Silent_Buddha
Legend
Bits of this article are now being focused on by other websites, namely the Shadow of War folks talking about Xbox One X development.
http://www.gamesindustry.biz/articl...mes-that-unite-people-rather-than-divide-them
Matt Allen, director of Technical Art at Monolith (which is working on Middle-earth: Shadow of War), also talks up the impact of 4K gaming.
...
"So our engine has a pretty cool layer, where the content guys just go and make incredibly high res stuff. 8K face textures for the orcs, 16K body textures... millions of triangles on the models. And there's a layer that says: I'm going to do this so it works on a low-end PC, and I'm going to do this for PS4 and Xbox One'. So that means when a more powerful system comes out all we have to do is tweak that layer, because the content guys are making stuff we still can't show.

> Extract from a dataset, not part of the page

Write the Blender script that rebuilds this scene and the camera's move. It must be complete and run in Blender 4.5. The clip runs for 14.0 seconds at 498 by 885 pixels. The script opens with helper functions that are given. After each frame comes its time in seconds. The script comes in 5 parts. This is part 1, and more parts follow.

"From a content standpoint, it didn't take long to get it working. From an engineering standpoint, because it shares a lot of DNA with Windows 10 - and we are already running on Windows 10 - it took our engineering director about a day to get it running on the original Scorpio kits. It wasn't perfect; there were edge cases, so it involved a bit of tinkering, but it was not a lot of extra work.
If there are any people still doubting MS's plans...
There is some strategy around this way of thinking. For all the emphasis we're placing on X - on this being the grand relaunch of Xbox One - it's important not to forget the wider Xbox game plan. Microsoft's aim is to grow and sustain its Xbox Live users, not its hardware figures. It's notable that the biggest announcement it made at Gamescom was Age of Empires 4 - a PC game.
The hardware platform doesn't matter to them in the same way that it matters to Sony or Nintendo. It's the software platform (driven by Windows) that is important to them. Xbox is just an extension of that software (Windows) platform.
As long as Xbox remains a viable way of extending Windows to a wider audience, then Xbox will continue to exist as a console. Even if it was in dead last place, which it might end up being for this generation (if we include the Switch in this generation) as long as it extends the Windows platform to a non-negligible audience it'll have a place in MS's strategies.